• _TASK DETAILS_: Count the lines below that contain "Vector". Give only the number.

• _DATASET ENTRIES_:

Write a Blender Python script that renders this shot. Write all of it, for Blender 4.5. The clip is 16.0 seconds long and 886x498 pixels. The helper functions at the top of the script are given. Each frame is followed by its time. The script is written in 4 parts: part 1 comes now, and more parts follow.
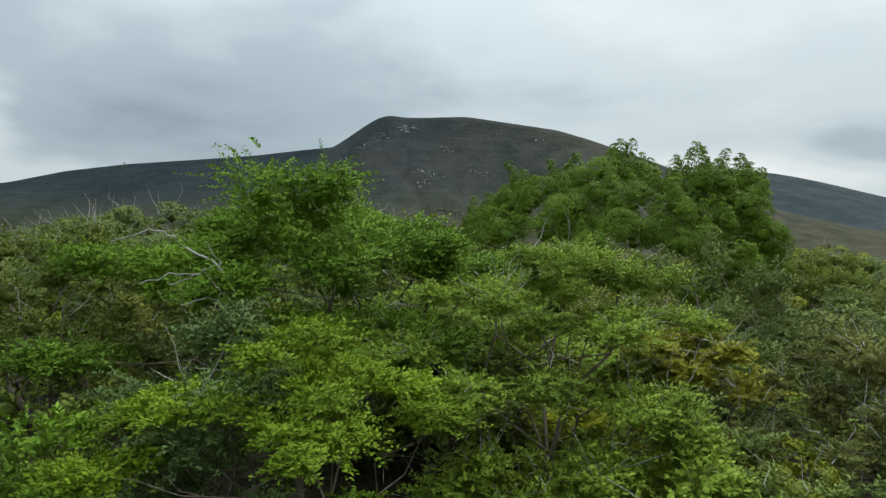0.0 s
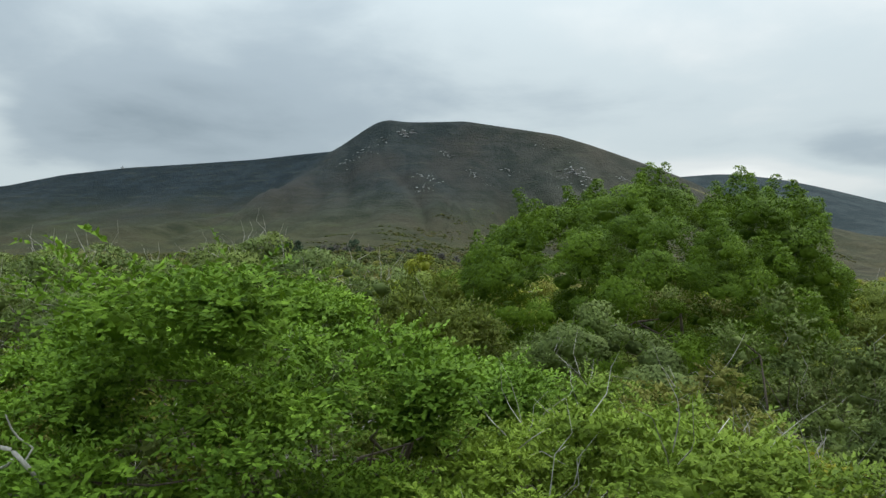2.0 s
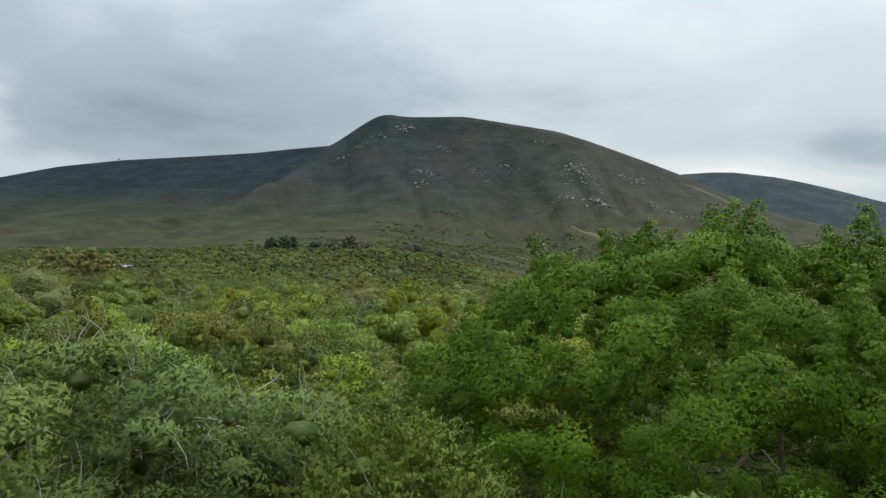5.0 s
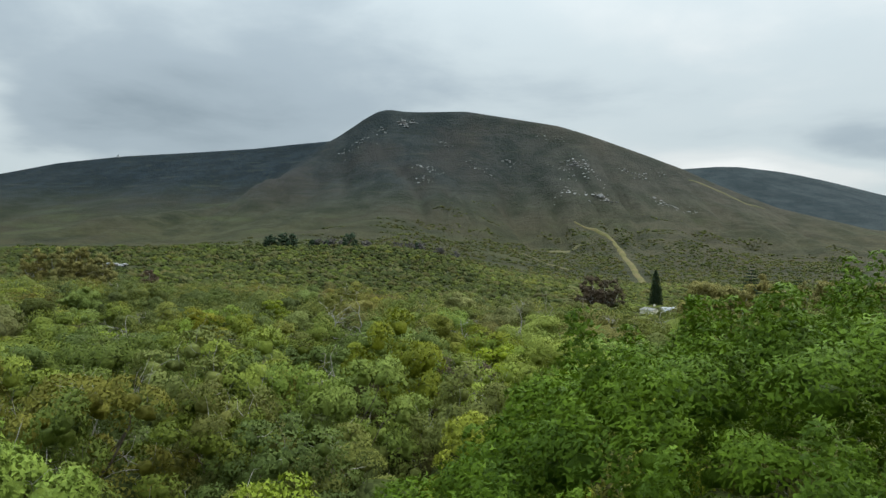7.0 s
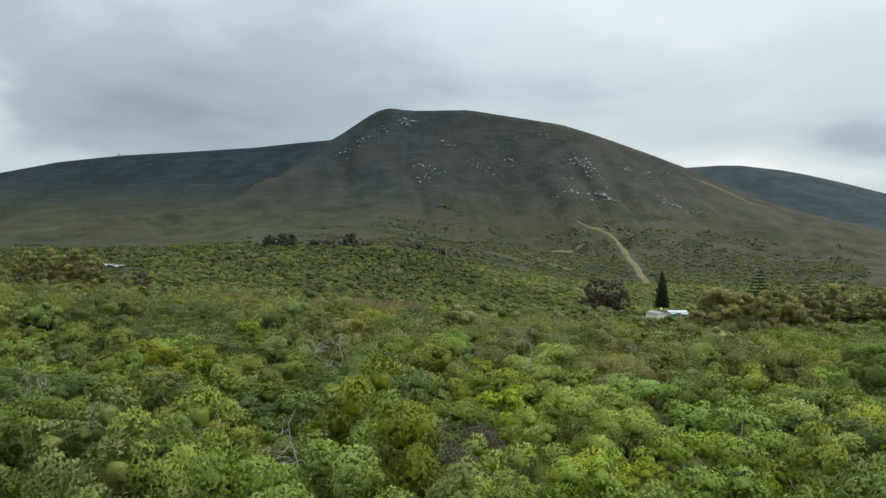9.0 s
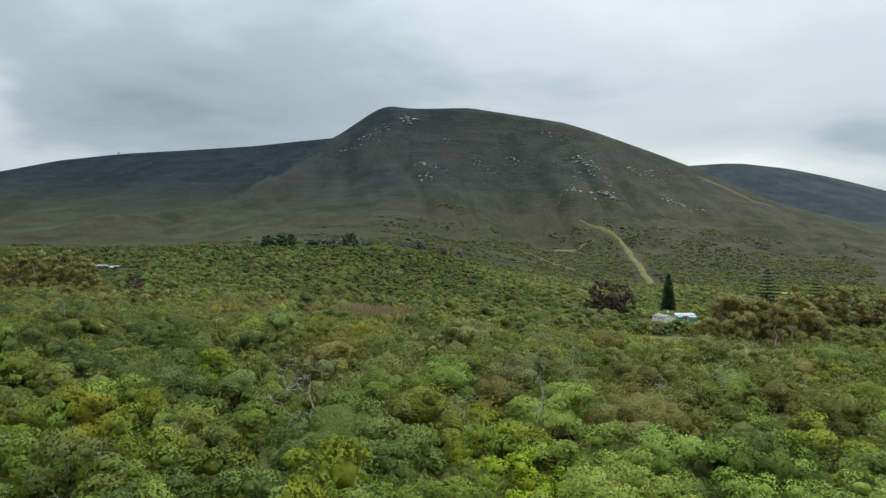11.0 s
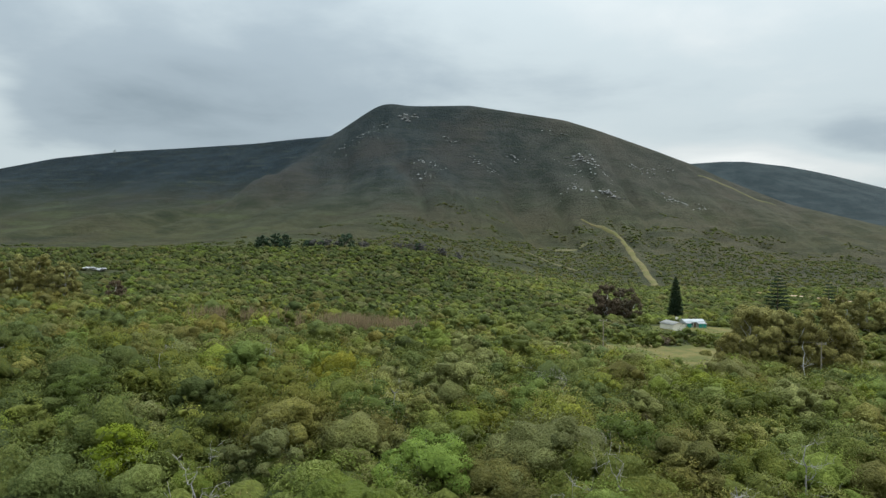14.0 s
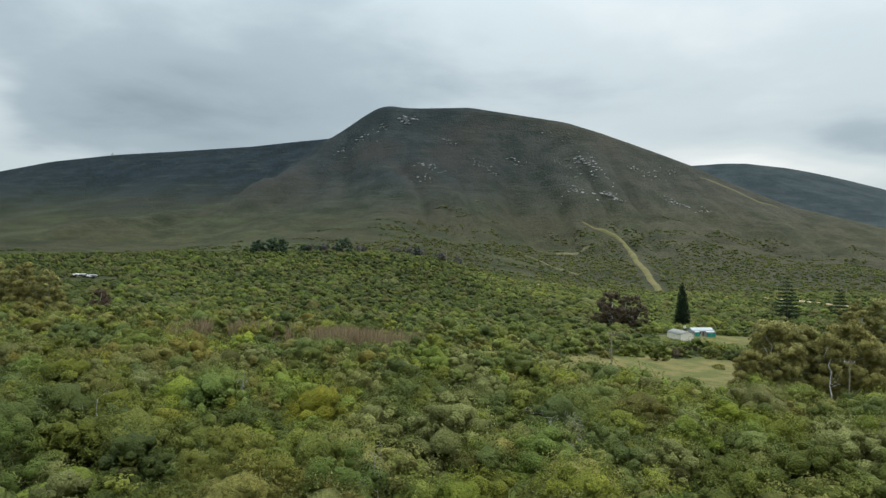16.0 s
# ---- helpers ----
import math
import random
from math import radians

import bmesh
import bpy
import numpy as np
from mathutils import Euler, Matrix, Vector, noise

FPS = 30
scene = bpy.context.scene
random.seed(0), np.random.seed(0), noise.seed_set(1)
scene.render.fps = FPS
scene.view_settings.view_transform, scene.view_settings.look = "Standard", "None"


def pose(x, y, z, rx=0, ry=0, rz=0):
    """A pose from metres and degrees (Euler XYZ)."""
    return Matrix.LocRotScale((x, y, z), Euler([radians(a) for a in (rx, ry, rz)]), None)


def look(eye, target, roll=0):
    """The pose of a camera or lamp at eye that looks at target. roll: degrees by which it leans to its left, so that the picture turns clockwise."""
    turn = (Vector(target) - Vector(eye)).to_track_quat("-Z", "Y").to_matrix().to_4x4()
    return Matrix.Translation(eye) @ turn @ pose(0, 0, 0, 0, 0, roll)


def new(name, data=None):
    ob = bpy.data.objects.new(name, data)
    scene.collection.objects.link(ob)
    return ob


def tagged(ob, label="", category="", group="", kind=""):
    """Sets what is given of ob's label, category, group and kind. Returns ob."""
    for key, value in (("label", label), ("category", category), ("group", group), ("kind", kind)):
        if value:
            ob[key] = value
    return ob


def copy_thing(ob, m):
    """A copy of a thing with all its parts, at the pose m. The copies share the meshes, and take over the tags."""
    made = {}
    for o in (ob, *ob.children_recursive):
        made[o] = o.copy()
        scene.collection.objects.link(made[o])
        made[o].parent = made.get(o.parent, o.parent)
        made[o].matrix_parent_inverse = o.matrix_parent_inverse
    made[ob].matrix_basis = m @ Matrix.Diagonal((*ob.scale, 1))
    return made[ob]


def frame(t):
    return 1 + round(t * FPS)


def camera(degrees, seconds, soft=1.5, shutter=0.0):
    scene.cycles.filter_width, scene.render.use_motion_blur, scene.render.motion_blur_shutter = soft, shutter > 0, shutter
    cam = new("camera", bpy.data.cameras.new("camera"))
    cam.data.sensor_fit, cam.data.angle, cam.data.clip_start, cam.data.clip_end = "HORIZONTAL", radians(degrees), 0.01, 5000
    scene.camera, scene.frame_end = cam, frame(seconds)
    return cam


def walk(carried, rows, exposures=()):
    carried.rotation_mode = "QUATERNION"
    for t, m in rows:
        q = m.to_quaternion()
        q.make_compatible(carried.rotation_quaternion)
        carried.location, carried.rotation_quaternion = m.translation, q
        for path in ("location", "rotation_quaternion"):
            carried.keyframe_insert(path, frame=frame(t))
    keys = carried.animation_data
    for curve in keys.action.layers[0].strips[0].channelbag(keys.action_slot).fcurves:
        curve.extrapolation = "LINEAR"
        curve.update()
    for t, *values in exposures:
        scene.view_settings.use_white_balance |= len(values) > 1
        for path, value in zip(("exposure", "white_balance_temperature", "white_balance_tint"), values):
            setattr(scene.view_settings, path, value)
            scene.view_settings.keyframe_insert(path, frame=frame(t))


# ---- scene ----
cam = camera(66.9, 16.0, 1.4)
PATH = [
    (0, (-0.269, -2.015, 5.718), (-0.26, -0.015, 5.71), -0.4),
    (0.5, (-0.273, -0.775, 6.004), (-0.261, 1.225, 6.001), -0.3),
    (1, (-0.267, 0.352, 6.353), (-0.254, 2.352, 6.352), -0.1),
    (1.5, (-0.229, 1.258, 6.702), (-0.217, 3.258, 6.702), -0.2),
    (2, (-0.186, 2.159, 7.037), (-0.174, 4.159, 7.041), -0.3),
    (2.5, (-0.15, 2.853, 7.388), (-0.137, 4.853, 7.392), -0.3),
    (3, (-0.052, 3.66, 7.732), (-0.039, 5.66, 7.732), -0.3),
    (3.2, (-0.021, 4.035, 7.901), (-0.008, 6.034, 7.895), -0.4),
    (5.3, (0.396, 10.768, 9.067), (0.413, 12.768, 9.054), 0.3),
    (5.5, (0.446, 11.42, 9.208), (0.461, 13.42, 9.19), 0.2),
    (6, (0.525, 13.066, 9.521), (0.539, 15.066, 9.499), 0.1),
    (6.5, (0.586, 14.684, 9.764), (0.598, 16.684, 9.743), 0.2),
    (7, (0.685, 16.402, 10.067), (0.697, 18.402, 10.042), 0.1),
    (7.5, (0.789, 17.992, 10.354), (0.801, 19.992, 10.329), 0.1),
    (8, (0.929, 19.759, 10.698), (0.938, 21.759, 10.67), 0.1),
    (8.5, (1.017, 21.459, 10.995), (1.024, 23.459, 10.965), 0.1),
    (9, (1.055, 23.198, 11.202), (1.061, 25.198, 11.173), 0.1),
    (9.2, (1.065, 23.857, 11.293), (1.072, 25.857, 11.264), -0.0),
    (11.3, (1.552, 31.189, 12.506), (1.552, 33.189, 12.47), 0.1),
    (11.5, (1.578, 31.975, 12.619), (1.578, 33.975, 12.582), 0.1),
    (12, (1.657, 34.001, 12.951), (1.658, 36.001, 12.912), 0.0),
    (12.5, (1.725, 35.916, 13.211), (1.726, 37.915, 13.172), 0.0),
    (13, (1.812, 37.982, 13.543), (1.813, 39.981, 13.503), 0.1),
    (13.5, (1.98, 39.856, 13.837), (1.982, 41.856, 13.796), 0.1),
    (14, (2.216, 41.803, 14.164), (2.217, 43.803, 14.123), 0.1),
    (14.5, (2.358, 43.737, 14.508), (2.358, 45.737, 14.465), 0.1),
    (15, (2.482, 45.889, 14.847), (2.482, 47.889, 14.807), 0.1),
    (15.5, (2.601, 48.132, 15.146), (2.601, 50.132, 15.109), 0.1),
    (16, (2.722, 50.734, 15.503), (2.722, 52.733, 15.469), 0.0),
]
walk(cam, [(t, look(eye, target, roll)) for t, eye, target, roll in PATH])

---

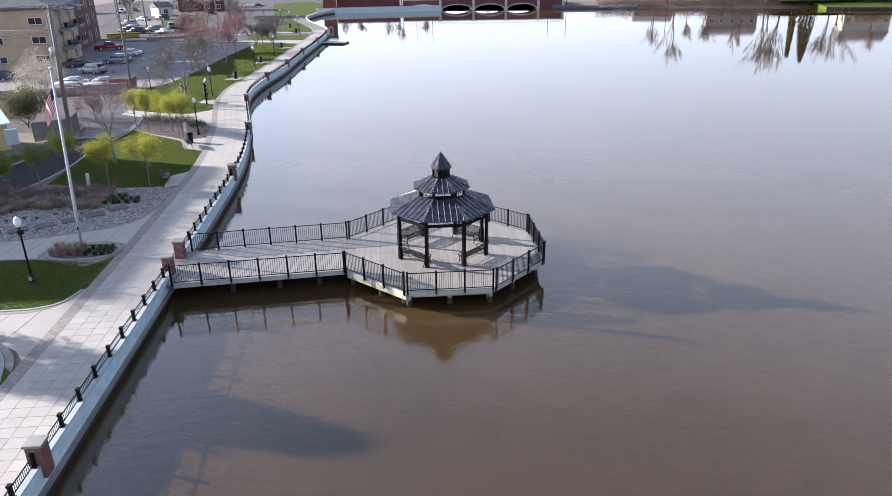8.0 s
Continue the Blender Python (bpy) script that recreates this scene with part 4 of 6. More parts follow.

...

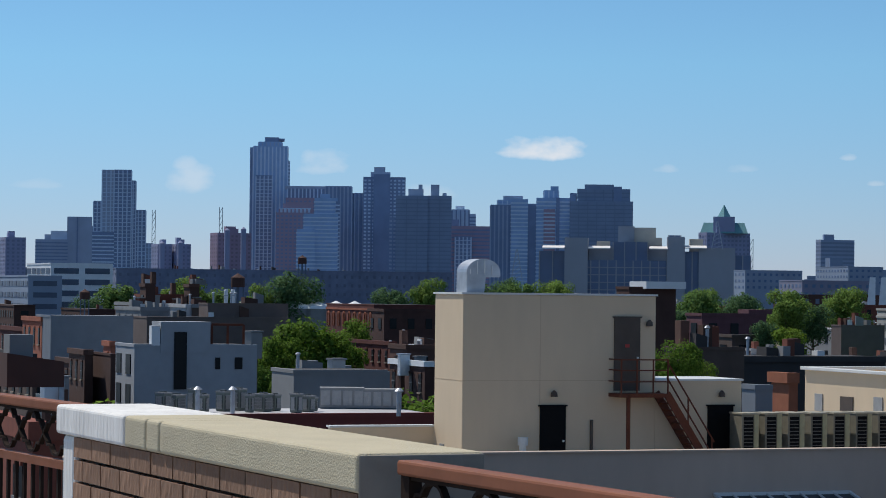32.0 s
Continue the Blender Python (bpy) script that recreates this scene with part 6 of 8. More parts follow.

• _THE COMPLETED TASK_: 2